Bon Appetit’s 2003 policy on antibiotic use in chicken led to Compass’s 2005 announcement about antibiotic reduction in pork.

"This seafood purchasing policy represents a commitment of unprecedented scale in the food service industry," said Fedele Bauccio, chief executive officer of Bon Appetit.

The implementation of the sustainable seafood program within Compass Group, including the development of purchasing standards, internal compliance mechanisms, and chef training, will be managed by the Packard Foundation-funded Making Waves Project, a non-profit partnership between the Monterey Bay Aquarium’s Seafood Watch Program and the Bon Appetit Management Company Foundation.

"We applaud Compass Group North America for its leadership," said Mike Sutton, director of the Monterey Bay Aquarium’s Center for the Future of the Oceans, which oversees the aquarium’s Seafood Watch program. "Its commitment, and a similar decision by major food retailer Wal-Mart, is a significant step toward transformation of the seafood market in ways that support sustainable fisheries and healthy ocean ecosystems."

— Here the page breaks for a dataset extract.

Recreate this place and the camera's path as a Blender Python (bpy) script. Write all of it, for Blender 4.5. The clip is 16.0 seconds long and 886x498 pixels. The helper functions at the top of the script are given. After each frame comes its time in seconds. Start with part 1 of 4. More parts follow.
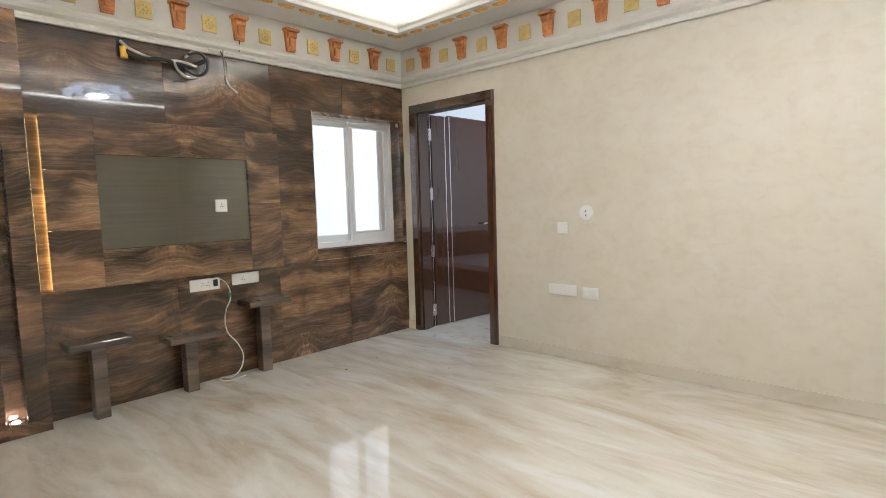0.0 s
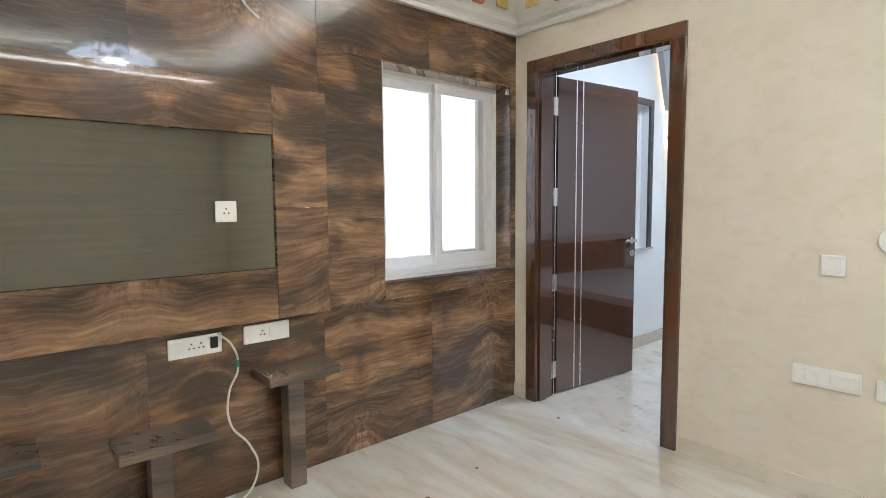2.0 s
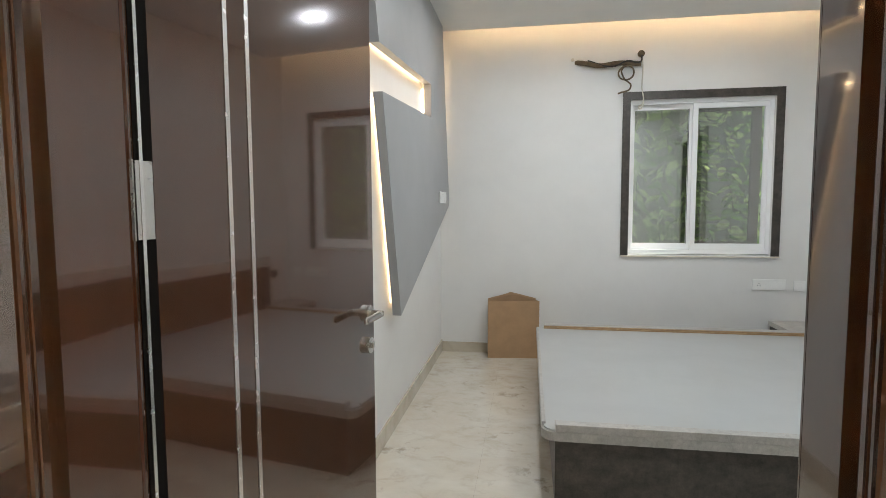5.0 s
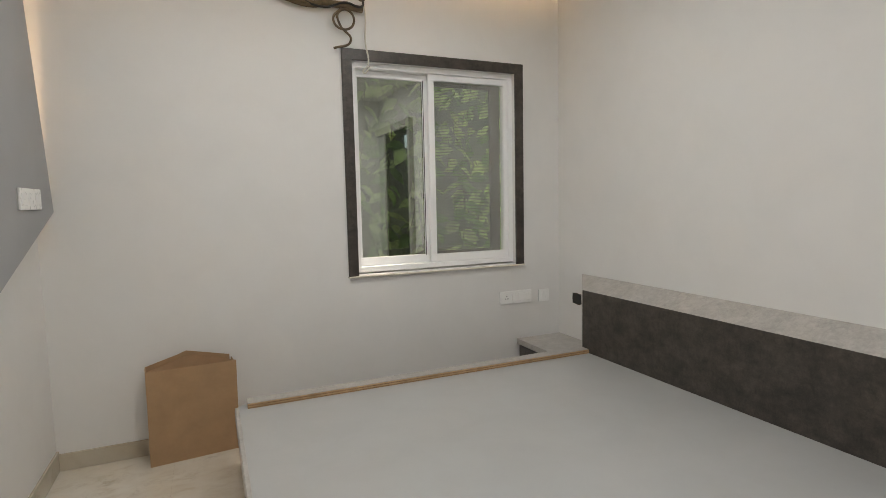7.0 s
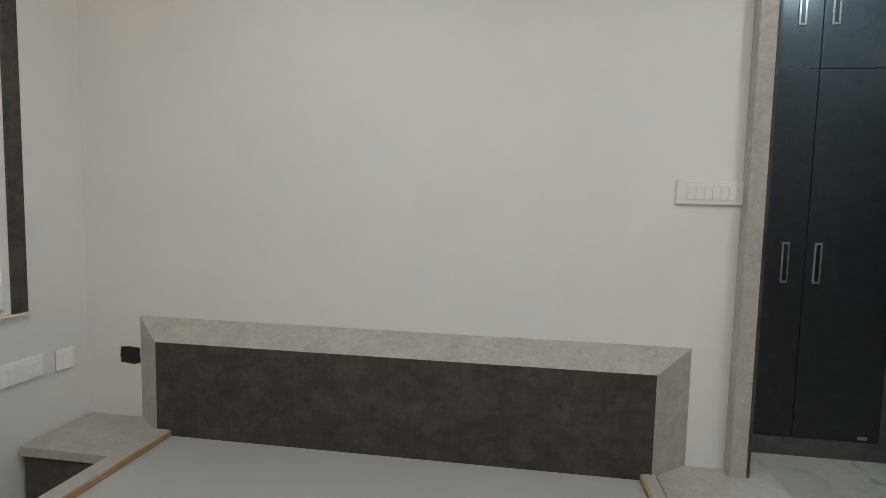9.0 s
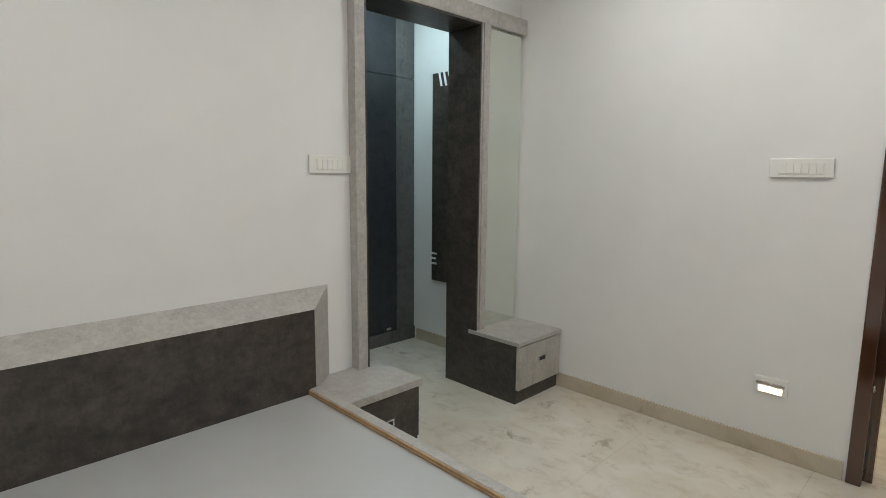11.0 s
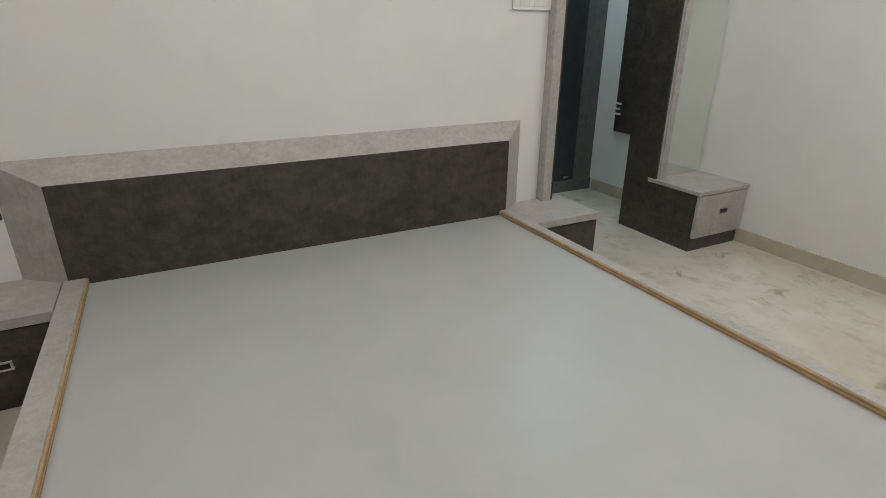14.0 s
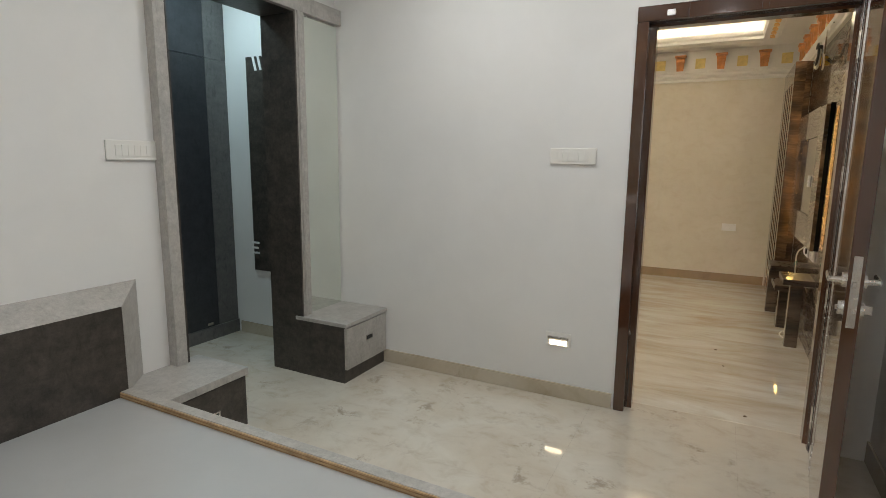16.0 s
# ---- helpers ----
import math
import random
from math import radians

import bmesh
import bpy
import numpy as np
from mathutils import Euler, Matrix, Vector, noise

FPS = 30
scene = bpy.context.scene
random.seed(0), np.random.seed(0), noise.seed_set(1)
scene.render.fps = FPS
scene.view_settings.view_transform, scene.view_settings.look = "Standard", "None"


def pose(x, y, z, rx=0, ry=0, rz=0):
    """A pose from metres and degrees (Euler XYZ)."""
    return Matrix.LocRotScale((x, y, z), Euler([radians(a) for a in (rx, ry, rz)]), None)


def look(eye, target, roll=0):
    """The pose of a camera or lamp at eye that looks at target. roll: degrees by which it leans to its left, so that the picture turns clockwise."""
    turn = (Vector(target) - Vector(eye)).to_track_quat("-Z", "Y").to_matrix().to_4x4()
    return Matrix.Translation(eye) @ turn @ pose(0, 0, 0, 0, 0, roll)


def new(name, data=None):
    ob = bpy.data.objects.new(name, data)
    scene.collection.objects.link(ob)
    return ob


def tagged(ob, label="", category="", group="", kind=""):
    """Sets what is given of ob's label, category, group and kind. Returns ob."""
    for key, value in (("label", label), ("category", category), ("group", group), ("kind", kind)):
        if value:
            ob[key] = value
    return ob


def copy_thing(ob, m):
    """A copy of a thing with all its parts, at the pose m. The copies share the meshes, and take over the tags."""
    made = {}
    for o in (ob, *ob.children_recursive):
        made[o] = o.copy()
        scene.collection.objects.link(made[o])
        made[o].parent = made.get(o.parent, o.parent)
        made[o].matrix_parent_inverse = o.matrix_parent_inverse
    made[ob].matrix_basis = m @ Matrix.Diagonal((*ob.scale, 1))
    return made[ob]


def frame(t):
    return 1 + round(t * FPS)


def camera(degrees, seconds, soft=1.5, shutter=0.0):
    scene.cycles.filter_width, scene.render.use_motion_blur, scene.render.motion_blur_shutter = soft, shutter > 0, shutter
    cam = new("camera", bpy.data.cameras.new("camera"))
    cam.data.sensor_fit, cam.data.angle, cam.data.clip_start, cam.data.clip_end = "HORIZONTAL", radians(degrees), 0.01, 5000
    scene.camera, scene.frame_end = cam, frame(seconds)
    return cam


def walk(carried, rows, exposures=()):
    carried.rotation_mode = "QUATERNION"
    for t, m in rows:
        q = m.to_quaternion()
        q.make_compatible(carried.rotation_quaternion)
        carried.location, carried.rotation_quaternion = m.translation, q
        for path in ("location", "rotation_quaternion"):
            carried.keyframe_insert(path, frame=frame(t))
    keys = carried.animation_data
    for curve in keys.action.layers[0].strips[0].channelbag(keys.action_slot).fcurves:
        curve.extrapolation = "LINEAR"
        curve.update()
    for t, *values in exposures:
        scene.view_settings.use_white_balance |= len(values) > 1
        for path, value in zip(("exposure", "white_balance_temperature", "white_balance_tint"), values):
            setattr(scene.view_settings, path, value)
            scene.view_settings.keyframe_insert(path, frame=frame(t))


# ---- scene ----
cam = camera(79.1, 16.0, soft=0.7)
PATH = [
    (0, (3.86, -3.661, 1.239), (2.509, -2.196, 1.068), -1.7),
    (0.5, (3.581, -3.543, 1.251), (2.061, -2.252, 1.094), -1.3),
    (1, (3.155, -3.301, 1.279), (1.593, -2.062, 1.118), -0.8),
    (1.5, (2.769, -2.986, 1.279), (1.203, -1.752, 1.12), -0.7),
    (2, (2.363, -2.669, 1.295), (0.854, -1.368, 1.124), -0.5),
    (2.5, (1.946, -2.355, 1.294), (0.593, -0.892, 1.126), -0.2),
    (3, (1.578, -1.971, 1.307), (0.436, -0.337, 1.145), -0.1),
    (3.5, (1.213, -1.599, 1.304), (0.284, 0.165, 1.143), -0.1),
    (4, (0.986, -1.183, 1.301), (0.23, 0.662, 1.145), -0.6),
    (4.2, (0.916, -1.045, 1.301), (0.242, 0.831, 1.143), -0.5),
    (6.3, (0.663, 0.427, 1.349), (1.021, 2.388, 1.19), -0.9),
    (6.5, (0.674, 0.59, 1.345), (1.148, 2.526, 1.178), -1.0),
    (7, (0.724, 1.02, 1.351), (1.519, 2.847, 1.171), -1.2),
    (7.5, (0.801, 1.464, 1.367), (2.019, 3.039, 1.177), -0.5),
    (8, (0.777, 1.766, 1.404), (2.326, 3.012, 1.187), 0.1),
    (8.5, (0.888, 2.052, 1.405), (2.71, 2.843, 1.174), 0.3),
    (9, (0.913, 2.3, 1.354), (2.883, 2.6, 1.192), 1.3),
    (9.5, (0.996, 2.514, 1.363), (2.968, 2.221, 1.203), 1.5),
    (10, (0.955, 2.739, 1.384), (2.783, 1.943, 1.223), 1.5),
    (10.2, (0.911, 2.828, 1.387), (2.643, 1.842, 1.221), 1.5),
    (12.3, (0.683, 3.292, 1.375), (1.947, 1.78, 1.037), 0.4),
    (12.5, (0.668, 3.314, 1.362), (2.084, 1.959, 0.961), 0.8),
    (13, (0.631, 3.364, 1.281), (2.252, 2.325, 0.738), 0.8),
    (13.5, (0.588, 3.403, 1.254), (2.238, 2.521, 0.547), 0.5),
    (14, (0.588, 3.385, 1.281), (2.238, 2.543, 0.527), 0.2),
    (14.5, (0.626, 3.364, 1.34), (2.233, 2.354, 0.711), 0.4),
    (15, (0.665, 3.325, 1.372), (2.07, 1.978, 0.912), 1.4),
    (15.5, (0.677, 3.301, 1.39), (1.805, 1.692, 1.017), 1.3),
    (16, (0.658, 3.171, 1.384), (1.563, 1.417, 1.065), 0.6),
]
walk(cam, [(t, look(eye, target, roll)) for t, eye, target, roll in PATH],
     [(0, 0.0, 5400, 10), (0.5, 0.15, 5400, 9), (1.0, 0.32, 5400, 9), (1.5, 0.6, 5350, 9), (2.0, 0.25, 5350, 9), (2.5, -0.34, 5450, 9), (3.0, 0.18, 5500, 9), (3.5, 0.2, 5700, 7), (4.2, 0.12, 5900, 7),
      (6.3, -0.45, 7050, 13), (7.5, -0.42, 7000, 12), (8.5, -0.45, 6750, 10), (9.5, -0.52, 6850, 10), (10.2, -0.5, 6850, 10), (12.3, -0.14, 6800, 10), (13.0, -0.16, 6800, 10),
      (13.5, -0.32, 6780, 10), (14.0, -0.32, 6850, 10), (14.5, -0.14, 6800, 10), (15.0, -0.09, 6780, 10), (15.5, -0.16, 6780, 10), (16.0, -0.44, 6780, 10)])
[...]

The conservation-driven mission of the Seafood Watch program is to empower consumers and businesses to make choices for healthy oceans. Seafood Watch publishes lists of seafood that are best choices, good alternatives and species to avoid. The goal of the Bon Appetit Management Company Foundation is to transform purchasing practices of the food services industry in ways that respect the global environment and traditional economies.

The policy is expected to be fully implemented within three years, the company said.